Confidências e Desabafos de Savarin (82.2)

Caro JP

As Coisas que a Gente Aprende nestes Intercâmbios ou Aqui Vai Mais Caneja com Direito a Confraria e Tudo:


CANEJA D'INFUNDICE, UM PETISCO CONTRA O PRECONCEITO

21/05/2001 | Comer. beber e dançar
O tubarão ou o seu parente cação são bicharocos que, à primeira vista, repugnam aos olhos, quanto mais ao paladar.

Não nos apressemos, porém, nem deixemos lugar para o preconceito onde só deve haver curiosidade e largueza de espírito, como deve ser o caso quando de comida se trata.

Em Portugal, no interior alentejano, faz-se uma sopa com cação fresco, farinha de trigo, azeite, vinagre, alho, um ramo de coentros ou de poejos e fatias de pão de trigo que deixará rendido o paladar mais exigente, sobretudo se identificado com os segredos da dieta mediterrânica.

Percebe-se que, numa região do interior, onde já foi difícil, por insuficiências de vias de comunicação, fazer chegar os peixes mais delicados, o talento culinário se tenha apropriado de um monstrinho marinho mais resistente à decomposição fazendo dele um petisco apaladado e muito apreciado.

Estranho é que numa conhecida praia do litoral português, muito rica em peixes e mariscos nobres, a Ericeira " localizada a uns 50 quilómetros de Lisboa ", um parente do cação, a caneja, que dele se distingue por ter as barbatanas peitorais mais pequenas e apresentar, quer no dorso quer nos lados, pintas escuras, seja altamente considerado pelos pescadores locais.

Com a agravante da caneja não ser consumida fresca, mas apenas depois de ser submetida a uma cura que dura uma semana, fazendo-a adquirir um aroma muito intenso e característico, a que os locais chamam "infundice", palavra que os dicionários registam como significando "barrela de urina, em que se põe de molho a roupa muito suja, para depois se lavar melhor".

De forma menos chocante, digamos que a caneja d'infundice liberta, antes da cozedura, um intenso cheiro a amoníaco.

Depois de apanhada, a caneja é amanhada e embrulha-se numa saca de serapilheira. Ao fim de três dias, tempera-se com um pouco de sal e volta-se a embrulhar durante mais quatro ou cinco dias, ao fim dos quais se junta mais um pouco de sal. Completada a semana de cura, que deve ser feita em local escuro ou mesmo enterrada, a caneja liberta o tal cheiro a amoníaco.

Depois, em água abundante, coze-se a caneja, que nesta operação perde o cheiro a "infundice". Serve-se com batatas cozidas, tudo temperado com azeite e vinagre. O resultado é um prato simples, em que o peixe tem um aspecto acinzentado e um cheiro levemente amoniacal, de sabor muito intenso e textura macia.

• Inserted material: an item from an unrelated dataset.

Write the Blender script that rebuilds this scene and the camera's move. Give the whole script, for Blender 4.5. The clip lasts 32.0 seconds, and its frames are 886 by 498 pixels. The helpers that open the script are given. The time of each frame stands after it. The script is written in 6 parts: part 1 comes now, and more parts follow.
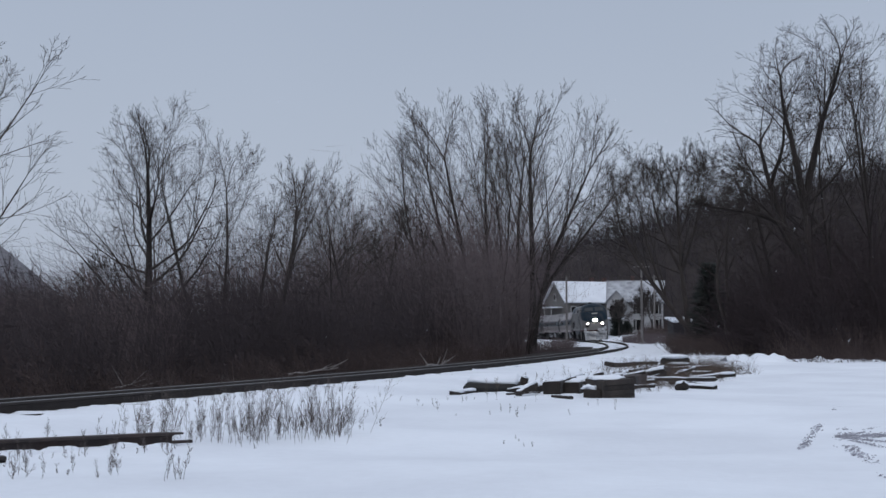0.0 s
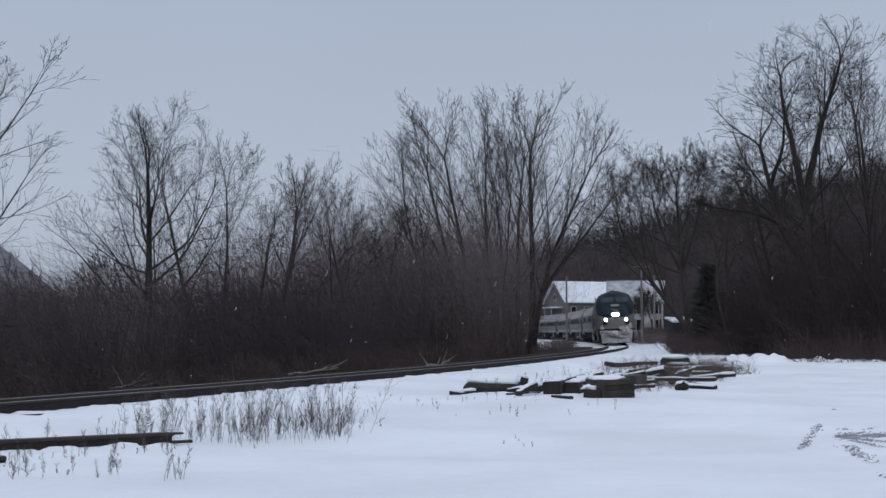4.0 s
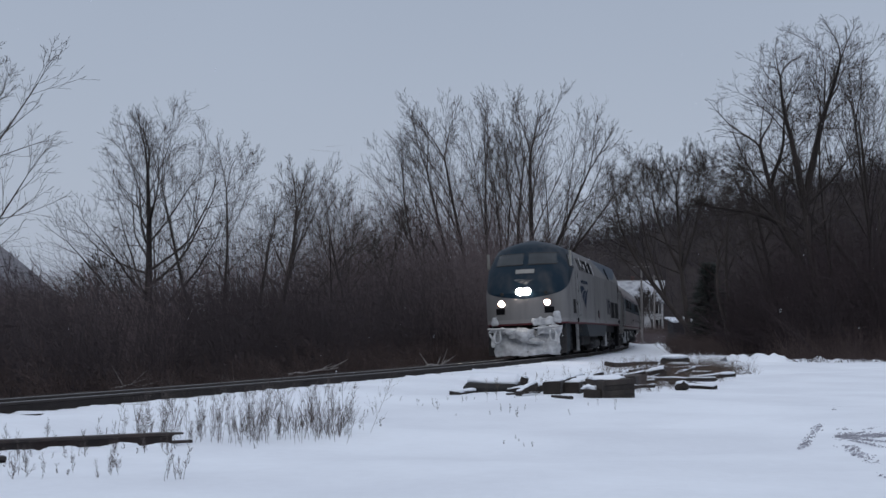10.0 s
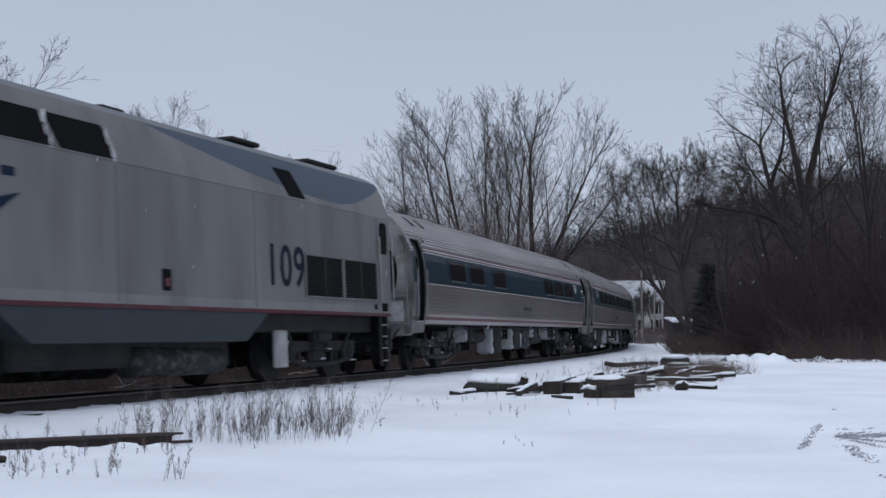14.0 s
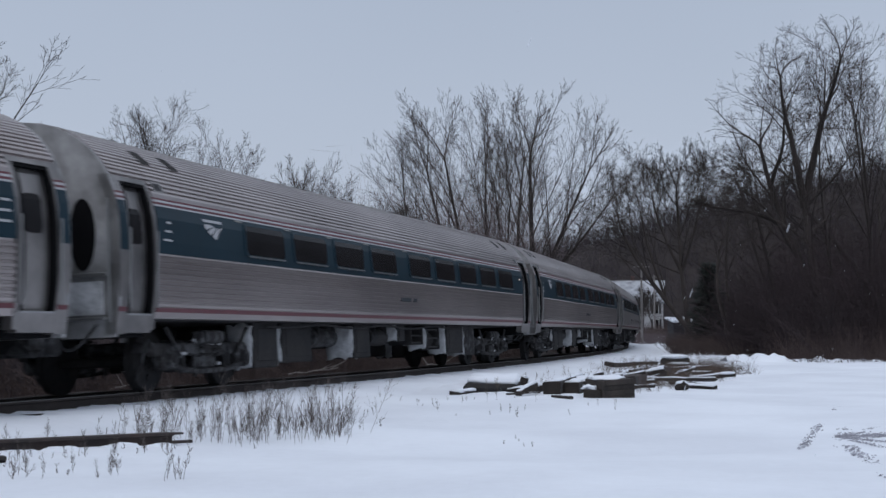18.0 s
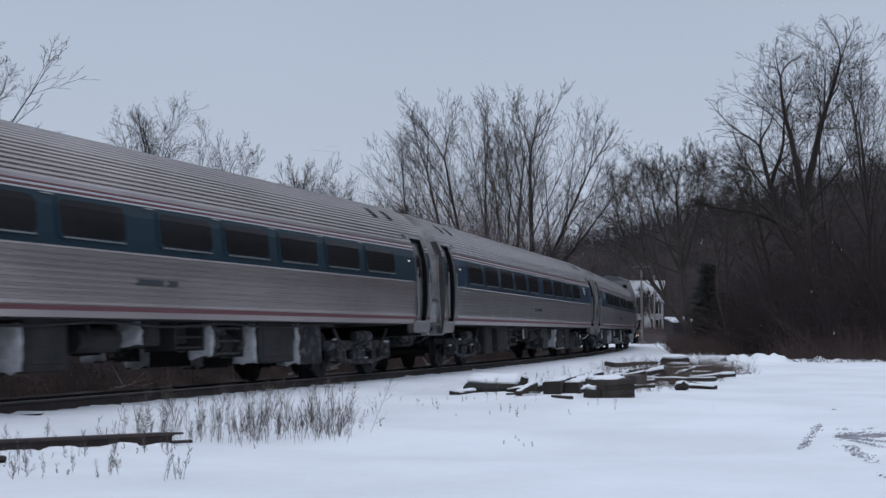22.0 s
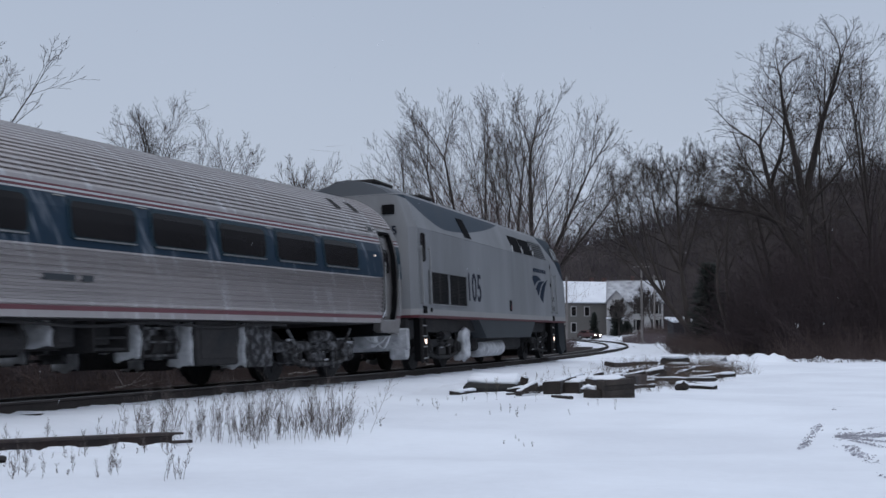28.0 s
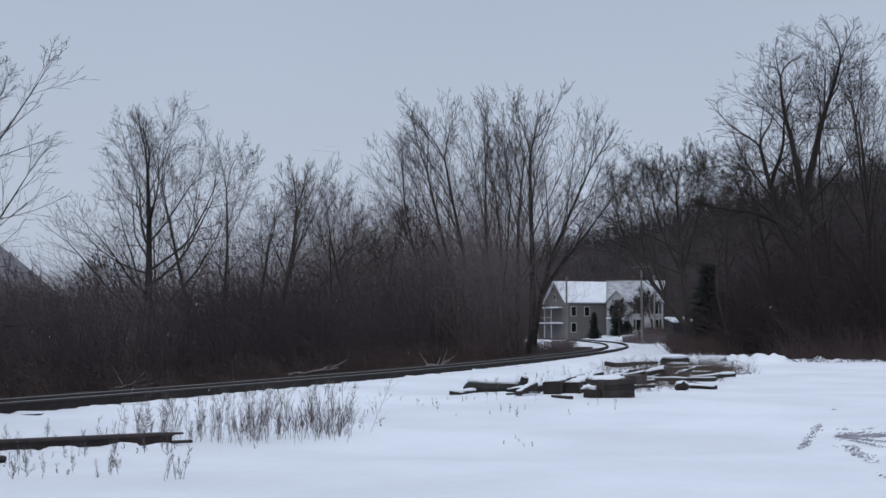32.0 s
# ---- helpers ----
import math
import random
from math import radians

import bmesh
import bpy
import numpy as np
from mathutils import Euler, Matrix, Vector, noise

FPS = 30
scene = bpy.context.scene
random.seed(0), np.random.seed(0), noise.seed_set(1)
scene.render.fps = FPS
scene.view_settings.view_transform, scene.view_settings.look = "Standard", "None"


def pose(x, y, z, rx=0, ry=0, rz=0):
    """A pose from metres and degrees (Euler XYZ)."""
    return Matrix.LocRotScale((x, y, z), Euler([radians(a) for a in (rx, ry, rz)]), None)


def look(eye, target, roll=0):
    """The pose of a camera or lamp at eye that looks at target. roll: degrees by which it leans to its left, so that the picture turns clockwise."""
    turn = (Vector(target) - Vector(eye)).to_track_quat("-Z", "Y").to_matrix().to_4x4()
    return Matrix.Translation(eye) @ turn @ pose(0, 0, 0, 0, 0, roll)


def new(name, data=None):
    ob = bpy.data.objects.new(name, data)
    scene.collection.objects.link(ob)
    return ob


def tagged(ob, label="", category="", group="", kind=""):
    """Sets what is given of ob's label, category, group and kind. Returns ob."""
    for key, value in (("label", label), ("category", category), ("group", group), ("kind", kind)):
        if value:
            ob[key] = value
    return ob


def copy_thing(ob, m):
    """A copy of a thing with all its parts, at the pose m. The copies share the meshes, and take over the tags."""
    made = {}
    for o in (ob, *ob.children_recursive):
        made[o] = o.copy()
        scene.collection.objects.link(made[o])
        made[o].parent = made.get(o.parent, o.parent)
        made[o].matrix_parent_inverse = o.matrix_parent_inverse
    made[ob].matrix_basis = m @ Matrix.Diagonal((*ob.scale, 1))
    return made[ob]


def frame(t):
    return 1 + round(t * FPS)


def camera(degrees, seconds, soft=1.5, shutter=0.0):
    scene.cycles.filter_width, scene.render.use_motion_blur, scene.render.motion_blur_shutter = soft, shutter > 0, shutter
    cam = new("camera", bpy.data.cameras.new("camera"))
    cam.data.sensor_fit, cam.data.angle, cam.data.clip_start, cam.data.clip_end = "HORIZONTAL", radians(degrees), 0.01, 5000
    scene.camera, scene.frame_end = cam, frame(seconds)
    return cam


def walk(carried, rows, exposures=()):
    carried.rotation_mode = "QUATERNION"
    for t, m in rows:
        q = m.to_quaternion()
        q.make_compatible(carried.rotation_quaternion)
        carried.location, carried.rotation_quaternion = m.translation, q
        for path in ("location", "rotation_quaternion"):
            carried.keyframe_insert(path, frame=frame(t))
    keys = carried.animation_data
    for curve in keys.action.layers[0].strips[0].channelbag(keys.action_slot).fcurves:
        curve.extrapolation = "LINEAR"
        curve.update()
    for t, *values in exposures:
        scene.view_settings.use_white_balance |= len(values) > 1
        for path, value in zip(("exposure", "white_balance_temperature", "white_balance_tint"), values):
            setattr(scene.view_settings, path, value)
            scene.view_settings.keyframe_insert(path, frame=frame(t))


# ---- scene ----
# ======== camera: a tripod beside the line, about 1.1 m over the snow ========
cam = camera(35.02, 32.0, soft=1.5, shutter=0.35)
EYE = (0.0, 0.0, 0.911)
AIM = (0.0, 100.0, 0.911 + 100.0 * math.tan(radians(3.425)))
walk(cam, [(0.0, look(EYE, AIM, -0.08)), (32.0, look(EYE, AIM, -0.08))],
     [(0.0, -0.03), (3.0, 0.01), (6.0, -0.11), (9.0, -0.15), (11.0, -0.10), (12.6, -0.06), (14.0, 0.14), (17.0, 0.06), (20.0, 0.07), (25.0, 0.09), (32.0, 0.08)])

# ======== light: an overcast winter afternoon, brighter overhead ========
SUN_EL, SUN_AZ = radians(48), radians(200)
world = bpy.data.worlds.new("overcast_sky")
scene.world = world
world.use_nodes = True
wn, wl = world.node_tree.nodes, world.node_tree.links
wn.clear()
w_out = wn.new("ShaderNodeOutputWorld")
w_bg = wn.new("ShaderNodeBackground")
w_sky = wn.new("ShaderNodeTexSky")
w_sky.sky_type = "NISHITA"
w_sky.sun_disc = False
w_sky.sun_elevation, w_sky.sun_rotation = SUN_EL, SUN_AZ
w_sky.air_density, w_sky.dust_density = 1.0, 4.0
w_dim = wn.new("ShaderNodeVectorMath")
w_dim.operation = "SCALE"
w_dim.inputs[3].default_value = 0.08
w_tc = wn.new("ShaderNodeTexCoord")
w_sep = wn.new("ShaderNodeSeparateXYZ")
w_ramp = wn.new("ShaderNodeValToRGB")
w_ramp.color_ramp.elements[0].position, w_ramp.color_ramp.elements[0].color = 0.0, (0.485, 0.548, 0.668, 1)
w_ramp.color_ramp.elements[1].position, w_ramp.color_ramp.elements[1].color = 1.0, (0.74, 0.82, 0.97, 1)
for at_z, tone in ((0.10, (0.480, 0.545, 0.665, 1)), (0.24, (0.425, 0.492, 0.612, 1)), (0.5, (0.57, 0.645, 0.78, 1))):
    stop = w_ramp.color_ramp.elements.new(at_z)
    stop.color = tone
w_noise = wn.new("ShaderNodeTexNoise")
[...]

Curioso é que o azeite, que é dourado, fica com aspecto esbranquiçado e leitoso ao contacto com o peixe.

As gentes da Ericeira " onde este prato é considerado uma raridade e, por isso, só é preparado sob encomenda e em muito poucos lugares com porta aberta, daí que se deva reservar algum tempo para essa tarefa " sugerem que a caneja d'infundice seja acompanhada por um vinho tinto novo, muito encorpado e taninoso.

Cada garfada exige a companhia de um gole de tinto. Garantem que, mesmo um vinho de pouca qualidade, ganhará asas a acompanhar a caneja d'infundice. Esta será a opinião mais controversa de tudo o que se encontra ligado a este tão peculiar petisco. Um vinho de pouca qualidade nunca deve ter lugar à mesa de pessoas decentes.

Parece horrível a caneja d'infundice? Parece. Mas e a caça "faisandée"? E os queijos a que os bolores azuis dão odores e sabores saponáceos, como os apreciadíssimos "Roquefort" e "Stilton"? E também não há quem garanta, ante o delícadíssimo paladar e a untuosidade celestial do caviar de esturjão, que, tratando-se de ovas, preferem as de pescada? Como escreveu, com génio, o poeta português Fernando Pessoa, quando provou a Coca-Cola, "a princípio estranha-se, depois entranha-se".

Daí que não se deva desistir à primeira. A caneja d'infundice, mais do que um petisco com o seu quê de inusitado, pode ser encarada como uma lição contra o preconceito. Ou um hino à diferença. Aí está!

Há na Ericeira uma confraria da caneja d"infundice, que assumiu o encargo de preservar e divulgar este prato estranho e raro.